Atualmente, a equipe do IEAv está avaliando a possibilidade de construção de uma usina piloto para verificar, na prática, os resultados obtidos após todos estes anos de pesquisa e levantar as dificuldades e os custos da produção de urânio em grande escala. Porém, a construção deste projeto dependerá dos recursos disponíveis, uma vez que implica em grandes investimentos. No início deste ano, a unidade de enriquecimento de urânio de Resende, no Rio de Janeiro, foi palco de grande polêmica. Com o objetivo de não revelar a tecnologia utilizada em suas centrífugas, o Brasil impôs condições à inspeção da Agência Internacional de Energia Atômica (AIEA), gerando especulações quanto aos objetivos do Programa Nuclear Brasileiro. Tal desconfiança foi considerada completamente infundada por autoridades representativas tanto do governo, como de centros de pesquisa deste setor.
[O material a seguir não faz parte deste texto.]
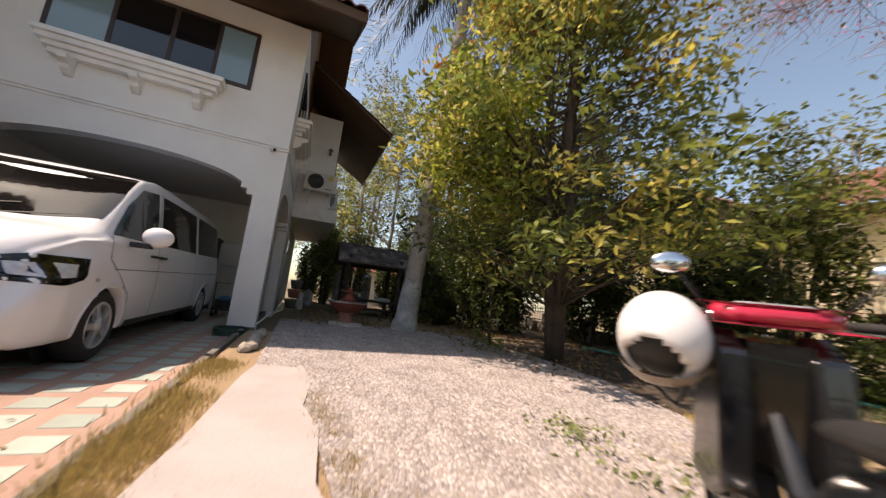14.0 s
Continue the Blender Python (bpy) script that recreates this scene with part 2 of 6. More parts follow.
TERRACOTTA_PALE = material("worn_terracotta", (0.42, 0.20, 0.14), (0.34, 0.15, 0.10), rough=0.75, scale=6, fine=60, bump=0.2)
WATER = material("dark_water", (0.02, 0.018, 0.014), rough=0.05, bump=0.0, specular=0.7)
FRIDGE = material("grey_white_enamel", (0.52, 0.53, 0.51), (0.46, 0.47, 0.46), rough=0.35, scale=3, fine=40, bump=0.02)
STEEL = material("stainless_steel", (0.55, 0.55, 0.55), (0.42, 0.42, 0.42), rough=0.3, metal=0.9, scale=4, fine=50, bump=0.05)
AC_WHITE = material("off_white_enamel", (0.66, 0.63, 0.56), (0.58, 0.55, 0.49), rough=0.45, scale=3, fine=60, bump=0.03)
HOSE_GREEN = material("teal_plastic", (0.05, 0.33, 0.27), (0.04, 0.27, 0.22), rough=0.5, scale=10, fine=80, bump=0.05)
BLUE_PLASTIC = material("blue_plastic", (0.05, 0.22, 0.42), (0.04, 0.18, 0.36), rough=0.4, scale=8, fine=60, bump=0.05)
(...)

A Constituição Federal do Brasil, em seu artigo 21, proíbe a utilização da energia nuclear para fins que não sejam exclusivamente pacíficos. Além do Tratado de Não Proliferação de Armas Nucleares (TNP), firmado em 1997, o Brasil também é signatário do Acordo Quadripartite para a Aplicação de Salvaguardas, em vigor desde 1994. Apesar da polêmica em torno desse tipo de energia, que se justifica pelo perigo representado pelos resíduos radioativos, ela é hoje utilizada em diversas áreas do conhecimento, sendo responsável por avanços tecnológicos de grande importância no meio científico internacional.